Mais l’ouverture au monde que les Québécois vivent de plus en plus intensément depuis une génération, inévitablement, là comme dans bien d’autres domaines, devait nous mener à renouveler notre façon de voir le Saint-Laurent.
Vous avez dû vous en parler pendant les échanges des deux derniers jours, la flambée des prix du pétrole et ce qui se passe, comme je viens de le dire, au Proche-Orient, en ce moment, n’est pas particulièrement un horizon qui est éclairci pour un avenir indéterminé. En ce moment c’est de jour en jour, de mois en mois, qu’on ne sait pas ce qui va se passer. Cette flambée dans le domaine de l’énergie a rendu le transport maritime, – c’est un avantage extraordinaire – encore plus attrayant qu’il ne l’a jamais été. On m’a donné des chiffres, vous les connaissez mieux que moi probablement, des chiffres qui disent ceci: que la consommation d’un gallon de combustible – on n’est pas encore très très habitué au système métrique, alors on a donné le gallon, mais on s’habitue, Monsieur le Consul de France – on va y arriver, litre par litre, on va y arriver – fournit 10 tonnes/mille (10 tonnes par fret) par avion, 54 par camion, c’est déjà plus efficace, 193 par chemin de fer, à condition bien sûr que le chemin continue à circuler, enfin.

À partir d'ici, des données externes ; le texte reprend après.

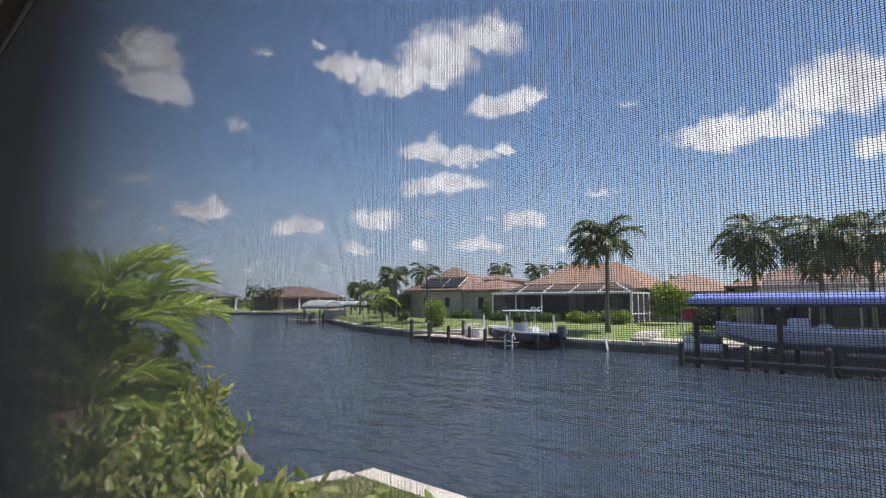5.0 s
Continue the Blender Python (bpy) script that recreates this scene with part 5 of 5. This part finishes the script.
canopy("boat_canopy", 27.6, 31.4, -6.5, 5.3, 1.62, 1.92, M_BLUE, "blue vinyl boat-lift canopy on dark pilings",
       [(x, y) for x in (27.5, 31.3) for y in (4.9, 1.4, -2.4, -6.0)], M_PILE)
boat("lift_boat", (29.3, 0.9, -0.75), 90, 7.2, M_GEL, "white boat hanging on the lift under the blue canopy", False)
boat("lift_boat", (29.3, -5.6, -0.75), 90, 5.0, M_GEL, "white boat hanging on the lift under the blue canopy", False)
for y in (3.6, 2.0, -0.6):
    cr = thing("lift_cradle", "grey boat lift cradle beam", "boat lift", (29.4, y, 0), 0, "boat lift")
    part("beam", block((-1.9, -0.1, -0.95), (1.9, 0.1, -0.78)), M_WOODGREY, cr)
    part("piling", tube(bmesh.new(), [(-1.95, 0, -3), (-1.95, 0, -0.5)], 0.11, 8), M_PILE, cr)
dk = thing("dock", "timber dock under the blue canopy", "dock")
planks(dk, 26.9, 27.4, -6.5, 5.6, -1.2, "y", M_PILE)
part("stringer", block((26.9, -6.5, -1.45), (27.02, 5.6, -1.26)), M_PILE, dk)
for y in (5.4, 2.6, -0.4, -3.6):
    piling(dk, 26.82, y, -0.5)
js = thing("jet_ski", "white and grey jet ski on the dock", "jet ski", (28.4, 4.9, -1.0), 80)
part("hull", block((-1.0, -0.4, 0.0), (1.0, 0.4, 0.4), 0.12), M_GEL, js)
part("seat", block((-0.8, -0.2, 0.41), (0.1, 0.2, 0.75), 0.08), M_NAVY, js)
part("handlebar", block((0.2, -0.3, 0.75), (0.4, 0.3, 0.9), 0.04), M_NAVY, js)
part("cowl", block((0.15, -0.3, 0.41), (0.9, 0.3, 0.72), 0.1), M_GEL, js)
tow = thing("red_flag", "red cloth hanging from the canopy post", "flag", (28.0, 5.4, 0.55))
part("cloth", block((-0.02, -0.45, 0.0), (0.02, 0.3, 0.55), 0.01), M_REDCLOTH, tow)
part("rod", tube(bmesh.new(), [(0, 0.3, -1.6), (0, 0.3, 0.65)], 0.02, 6), M_CAGEWHITE, tow)

# the far dock with white canopies
fd = thing("dock", "timber dock with rails at the point", "dock")
planks(fd, 45.0, 50.0, 63.5, 69.5, -1.15, "y", M_WOODGREY)
for x in (45.1, 47.5, 49.9):
    for y in (63.6, 66.5, 69.4):
        piling(fd, x, y, -0.2, 0.14)
for y in (63.6, 69.4):
    part("rail", block((45.0, y - 0.05, -0.42), (50.0, y + 0.05, -0.32)), M_PILE, fd)
part("rail", block((44.95, 63.5, -0.42), (45.05, 69.5, -0.32)), M_PILE, fd)
canopy("boat_canopy", 46.0, 49.4, 61.2, 67.0, 0.95, 1.75, M_WHITEVINYL, "white vinyl boat-lift canopy at the point", [(x, y) for x in (46.3, 49.1) for y in (61.6, 66.6)], M_PILE)
canopy("boat_canopy", 51.5, 55.0, 61.5, 68.5, 1.25, 1.6, M_WHITEVINYL, "white vinyl boat-lift canopy at the point", [(x, y) for x in (51.6, 54.9) for y in (62, 68)], M_PILE)
tagged(new("patio_wall", mesh_of("patio_wall", block((46.0, 56.0, -0.9), (46.25, 61.0, 0.35)), M_BEIGE)), "low pale wall by the water", "wall")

Et tenez-vous bien, pour ceux qui ne le savent pas, entre 247 et 1050 tonnes/mille par bateau. Seulement il ne faut pas l’oublier en même temps, le système dont nous parlons, le nôtre, le système Saint-Laurent-Grands Lacs que nous partageons avec nos voisins, n’est pas la seule voie navigable majeure du continent et on subit, notamment, la concurrence des ports de l’Atlantique et du Mississipi.
Alors, on est donc dans une sorte de tournant que l’énergie, en particulier, a amené, qu’on le veuille ou non, on est devant ça, une sorte de tournant qui est plein à la fois d’avantages évidents mais aussi de grands défis.
Il me semble donc évident que si nous voulons réussir un renforcement de l’ensemble du système du Saint-Laurent et des Grands Lacs pour mettre en valeur simultanément toutes ses composantes par un seul effort de marketing, comme le suggère Monsieur Failor, le directeur du port de Toledo, Ohio, qui était un autre de vos conférenciers, il faut que chacune des composantes soit elle-même forte et saine. C’est un vieux principe qui veut qu’une chaîne ne peut pas être plus forte que le plus faible de ses maillons.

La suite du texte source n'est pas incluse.